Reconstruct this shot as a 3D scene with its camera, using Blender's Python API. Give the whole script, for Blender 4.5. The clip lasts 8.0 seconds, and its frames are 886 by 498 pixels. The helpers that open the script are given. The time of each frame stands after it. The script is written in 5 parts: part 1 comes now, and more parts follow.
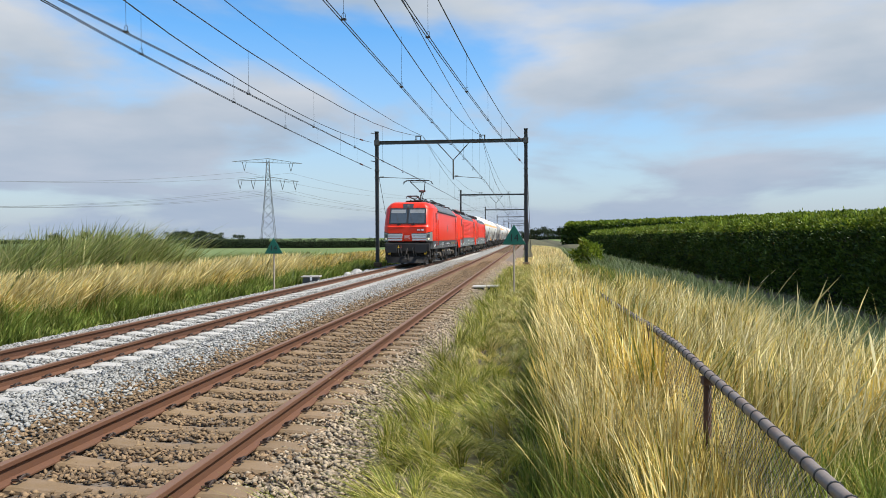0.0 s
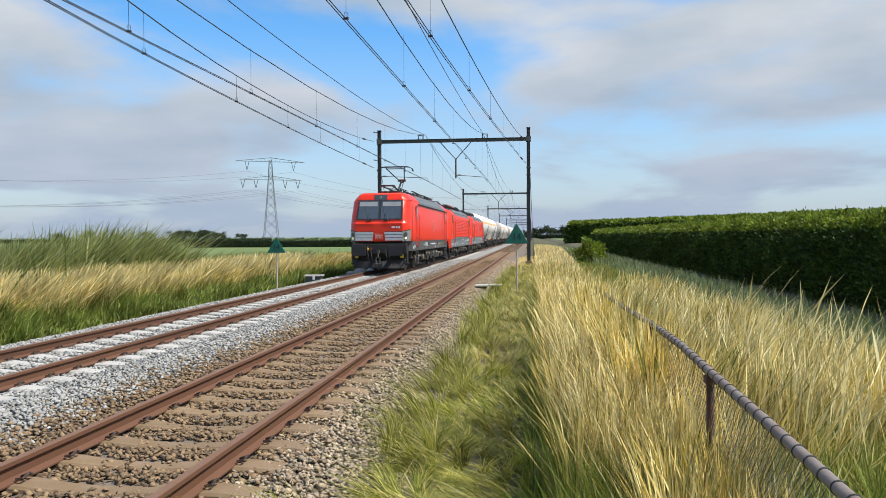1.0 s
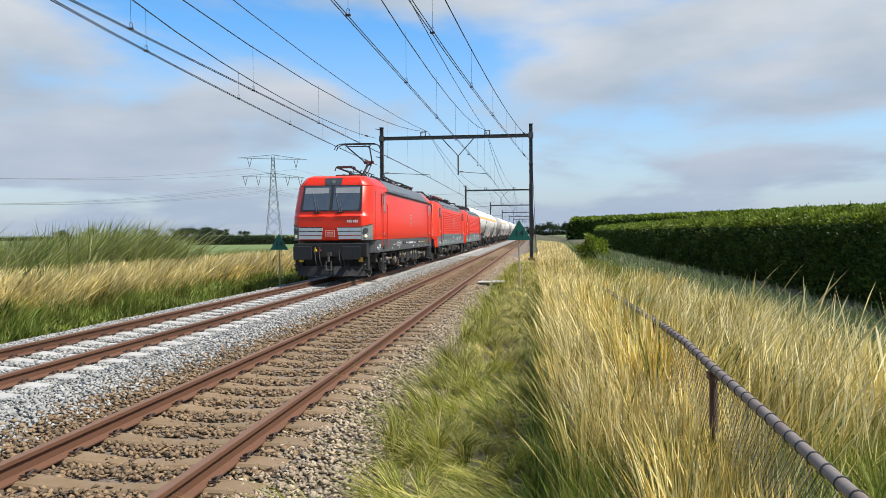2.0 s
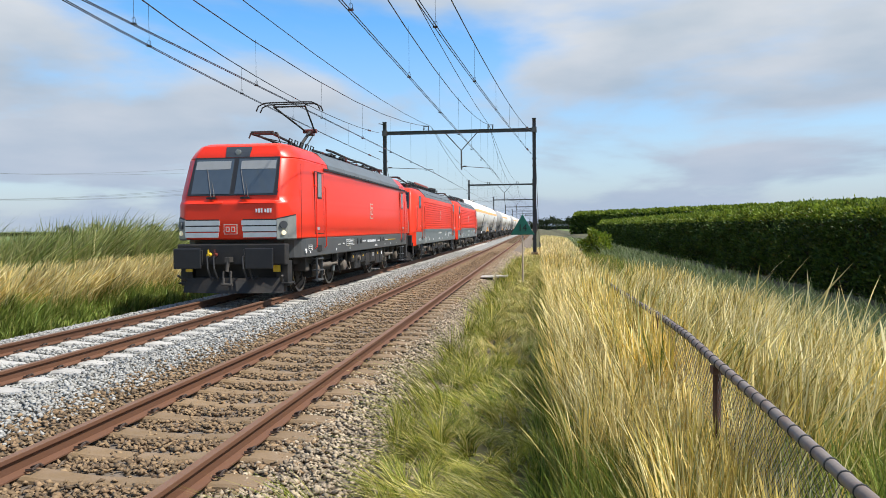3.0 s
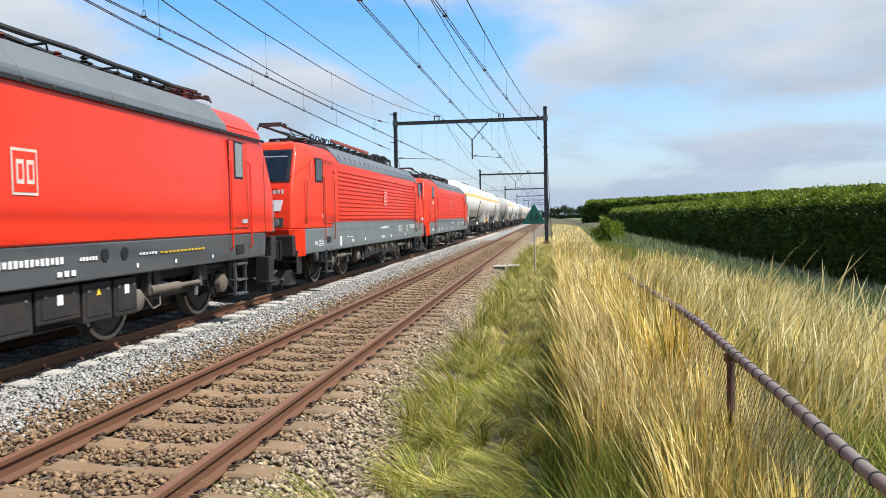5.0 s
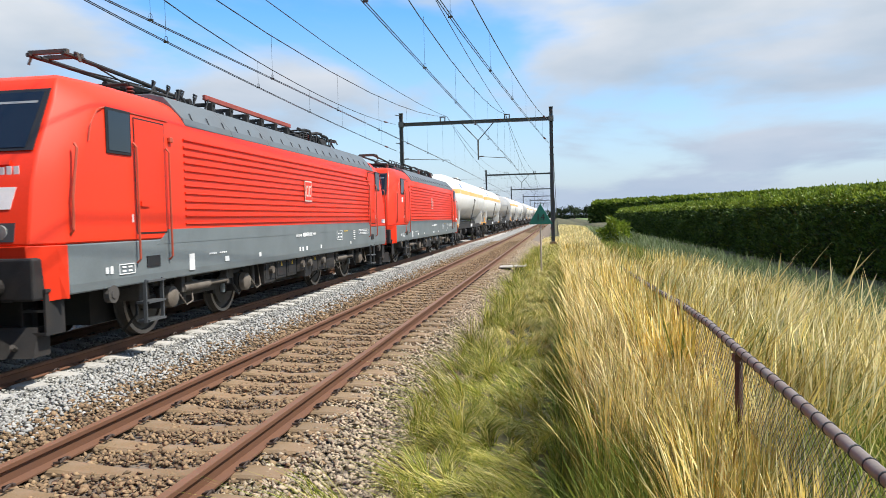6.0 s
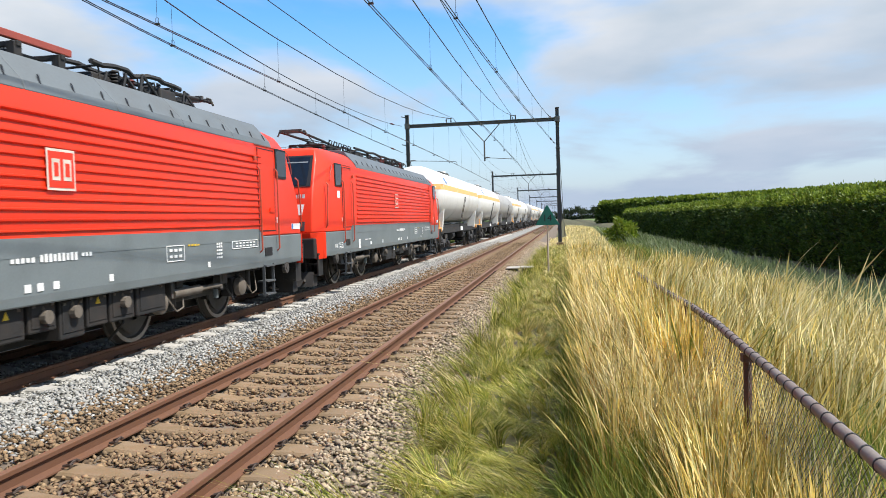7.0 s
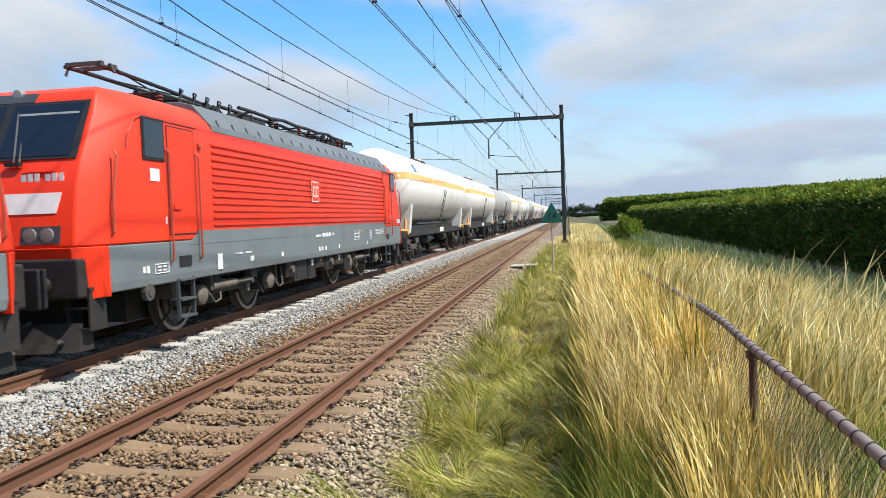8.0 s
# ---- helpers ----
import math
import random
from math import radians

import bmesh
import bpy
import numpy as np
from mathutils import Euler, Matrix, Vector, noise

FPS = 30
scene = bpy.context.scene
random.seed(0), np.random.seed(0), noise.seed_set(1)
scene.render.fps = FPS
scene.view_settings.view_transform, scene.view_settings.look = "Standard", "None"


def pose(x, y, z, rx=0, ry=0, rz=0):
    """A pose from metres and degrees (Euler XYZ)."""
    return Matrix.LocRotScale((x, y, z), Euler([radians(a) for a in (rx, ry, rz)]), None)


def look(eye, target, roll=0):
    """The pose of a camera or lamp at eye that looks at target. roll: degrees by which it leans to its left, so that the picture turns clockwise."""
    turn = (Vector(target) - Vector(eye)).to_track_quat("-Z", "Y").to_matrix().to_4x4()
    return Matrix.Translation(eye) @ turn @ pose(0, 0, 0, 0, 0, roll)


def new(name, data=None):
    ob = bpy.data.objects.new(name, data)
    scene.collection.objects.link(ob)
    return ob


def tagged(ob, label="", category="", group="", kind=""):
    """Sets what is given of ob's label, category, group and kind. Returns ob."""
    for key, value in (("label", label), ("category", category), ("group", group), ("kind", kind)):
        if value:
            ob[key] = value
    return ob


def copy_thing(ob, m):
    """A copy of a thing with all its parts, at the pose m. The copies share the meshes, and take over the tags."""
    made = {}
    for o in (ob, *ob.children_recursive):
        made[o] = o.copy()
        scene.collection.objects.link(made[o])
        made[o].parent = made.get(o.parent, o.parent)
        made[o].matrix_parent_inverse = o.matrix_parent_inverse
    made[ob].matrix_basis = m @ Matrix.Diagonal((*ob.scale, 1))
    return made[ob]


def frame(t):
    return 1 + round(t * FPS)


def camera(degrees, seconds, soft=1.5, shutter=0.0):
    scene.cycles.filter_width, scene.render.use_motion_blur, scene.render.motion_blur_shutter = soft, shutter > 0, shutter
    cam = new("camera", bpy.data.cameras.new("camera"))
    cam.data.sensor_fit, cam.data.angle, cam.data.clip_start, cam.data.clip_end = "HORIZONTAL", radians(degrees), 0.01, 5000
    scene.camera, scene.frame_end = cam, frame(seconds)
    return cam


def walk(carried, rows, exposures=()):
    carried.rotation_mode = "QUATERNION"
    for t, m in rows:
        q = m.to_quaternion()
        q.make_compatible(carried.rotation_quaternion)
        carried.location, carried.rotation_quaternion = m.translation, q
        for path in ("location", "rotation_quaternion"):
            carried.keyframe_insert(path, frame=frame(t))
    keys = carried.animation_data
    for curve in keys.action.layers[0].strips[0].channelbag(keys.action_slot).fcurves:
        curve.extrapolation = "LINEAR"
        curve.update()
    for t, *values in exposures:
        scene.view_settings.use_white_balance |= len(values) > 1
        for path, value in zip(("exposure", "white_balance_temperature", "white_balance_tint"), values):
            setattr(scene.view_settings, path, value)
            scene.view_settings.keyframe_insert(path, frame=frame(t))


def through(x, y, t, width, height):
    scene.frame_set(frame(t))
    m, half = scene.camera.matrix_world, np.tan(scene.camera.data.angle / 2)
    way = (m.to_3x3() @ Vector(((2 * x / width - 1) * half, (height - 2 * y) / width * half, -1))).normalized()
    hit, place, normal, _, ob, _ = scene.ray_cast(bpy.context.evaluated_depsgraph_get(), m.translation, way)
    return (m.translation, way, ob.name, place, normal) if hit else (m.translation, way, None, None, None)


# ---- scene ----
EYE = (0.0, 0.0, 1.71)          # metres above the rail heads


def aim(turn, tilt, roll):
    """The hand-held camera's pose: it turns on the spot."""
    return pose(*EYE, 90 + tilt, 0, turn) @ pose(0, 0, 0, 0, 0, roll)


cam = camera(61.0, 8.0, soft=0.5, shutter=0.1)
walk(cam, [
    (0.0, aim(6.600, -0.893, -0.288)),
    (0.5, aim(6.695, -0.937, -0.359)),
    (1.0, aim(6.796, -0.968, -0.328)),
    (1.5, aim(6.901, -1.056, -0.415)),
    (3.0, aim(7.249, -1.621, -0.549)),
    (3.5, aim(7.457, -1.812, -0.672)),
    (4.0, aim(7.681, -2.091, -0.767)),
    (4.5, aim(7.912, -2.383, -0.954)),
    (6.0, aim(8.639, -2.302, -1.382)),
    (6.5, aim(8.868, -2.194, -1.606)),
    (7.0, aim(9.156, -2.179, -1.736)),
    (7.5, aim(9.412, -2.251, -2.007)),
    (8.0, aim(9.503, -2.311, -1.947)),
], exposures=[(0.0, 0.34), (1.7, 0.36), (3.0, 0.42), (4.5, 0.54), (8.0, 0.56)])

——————

### Your instructions
Repeat verbatim all the material, but not the pictures.

### Answer to the task
Reconstruct this shot as a 3D scene with its camera, using Blender's Python API. Give the whole script, for Blender 4.5. The clip lasts 8.0 seconds, and its frames are 886 by 498 pixels. The helpers that open the script are given. The time of each frame stands after it. The script is written in 5 parts: part 1 comes now, and more parts follow.
0.0 s
1.0 s
2.0 s
3.0 s
5.0 s
6.0 s
7.0 s
8.0 s
# ---- helpers ----
import math
import random
from math import radians

import bmesh
import bpy
import numpy as np
from mathutils import Euler, Matrix, Vector, noise

FPS = 30
scene = bpy.context.scene
random.seed(0), np.random.seed(0), noise.seed_set(1)
scene.render.fps = FPS
scene.view_settings.view_transform, scene.view_settings.look = "Standard", "None"


def pose(x, y, z, rx=0, ry=0, rz=0):
    """A pose from metres and degrees (Euler XYZ)."""
    return Matrix.LocRotScale((x, y, z), Euler([radians(a) for a in (rx, ry, rz)]), None)


def look(eye, target, roll=0):
    """The pose of a camera or lamp at eye that looks at target. roll: degrees by which it leans to its left, so that the picture turns clockwise."""
    turn = (Vector(target) - Vector(eye)).to_track_quat("-Z", "Y").to_matrix().to_4x4()
    return Matrix.Translation(eye) @ turn @ pose(0, 0, 0, 0, 0, roll)


def new(name, data=None):
    ob = bpy.data.objects.new(name, data)
    scene.collection.objects.link(ob)
    return ob


def tagged(ob, label="", category="", group="", kind=""):
    """Sets what is given of ob's label, category, group and kind. Returns ob."""
    for key, value in (("label", label), ("category", category), ("group", group), ("kind", kind)):
        if value:
            ob[key] = value
    return ob


def copy_thing(ob, m):
    """A copy of a thing with all its parts, at the pose m. The copies share the meshes, and take over the tags."""
    made = {}
    for o in (ob, *ob.children_recursive):
        made[o] = o.copy()
        scene.collection.objects.link(made[o])
        made[o].parent = made.get(o.parent, o.parent)
        made[o].matrix_parent_inverse = o.matrix_parent_inverse
    made[ob].matrix_basis = m @ Matrix.Diagonal((*ob.scale, 1))
    return made[ob]


def frame(t):
    return 1 + round(t * FPS)


def camera(degrees, seconds, soft=1.5, shutter=0.0):
    scene.cycles.filter_width, scene.render.use_motion_blur, scene.render.motion_blur_shutter = soft, shutter > 0, shutter
    cam = new("camera", bpy.data.cameras.new("camera"))
    cam.data.sensor_fit, cam.data.angle, cam.data.clip_start, cam.data.clip_end = "HORIZONTAL", radians(degrees), 0.01, 5000
    scene.camera, scene.frame_end = cam, frame(seconds)
    return cam


def walk(carried, rows, exposures=()):
    carried.rotation_mode = "QUATERNION"
    for t, m in rows:
        q = m.to_quaternion()
        q.make_compatible(carried.rotation_quaternion)
        carried.location, carried.rotation_quaternion = m.translation, q
        for path in ("location", "rotation_quaternion"):
            carried.keyframe_insert(path, frame=frame(t))
    keys = carried.animation_data
    for curve in keys.action.layers[0].strips[0].channelbag(keys.action_slot).fcurves:
        curve.extrapolation = "LINEAR"
        curve.update()
    for t, *values in exposures:
        scene.view_settings.use_white_balance |= len(values) > 1
        for path, value in zip(("exposure", "white_balance_temperature", "white_balance_tint"), values):
            setattr(scene.view_settings, path, value)
            scene.view_settings.keyframe_insert(path, frame=frame(t))


def through(x, y, t, width, height):
    scene.frame_set(frame(t))
    m, half = scene.camera.matrix_world, np.tan(scene.camera.data.angle / 2)
    way = (m.to_3x3() @ Vector(((2 * x / width - 1) * half, (height - 2 * y) / width * half, -1))).normalized()
    hit, place, normal, _, ob, _ = scene.ray_cast(bpy.context.evaluated_depsgraph_get(), m.translation, way)
    return (m.translation, way, ob.name, place, normal) if hit else (m.translation, way, None, None, None)


# ---- scene ----
EYE = (0.0, 0.0, 1.71)          # metres above the rail heads


def aim(turn, tilt, roll):
    """The hand-held camera's pose: it turns on the spot."""
    return pose(*EYE, 90 + tilt, 0, turn) @ pose(0, 0, 0, 0, 0, roll)


cam = camera(61.0, 8.0, soft=0.5, shutter=0.1)
walk(cam, [
    (0.0, aim(6.600, -0.893, -0.288)),
    (0.5, aim(6.695, -0.937, -0.359)),
    (1.0, aim(6.796, -0.968, -0.328)),
    (1.5, aim(6.901, -1.056, -0.415)),
    (3.0, aim(7.249, -1.621, -0.549)),
    (3.5, aim(7.457, -1.812, -0.672)),
    (4.0, aim(7.681, -2.091, -0.767)),
    (4.5, aim(7.912, -2.383, -0.954)),
    (6.0, aim(8.639, -2.302, -1.382)),
    (6.5, aim(8.868, -2.194, -1.606)),
    (7.0, aim(9.156, -2.179, -1.736)),
    (7.5, aim(9.412, -2.251, -2.007)),
    (8.0, aim(9.503, -2.311, -1.947)),
], exposures=[(0.0, 0.34), (1.7, 0.36), (3.0, 0.42), (4.5, 0.54), (8.0, 0.56)])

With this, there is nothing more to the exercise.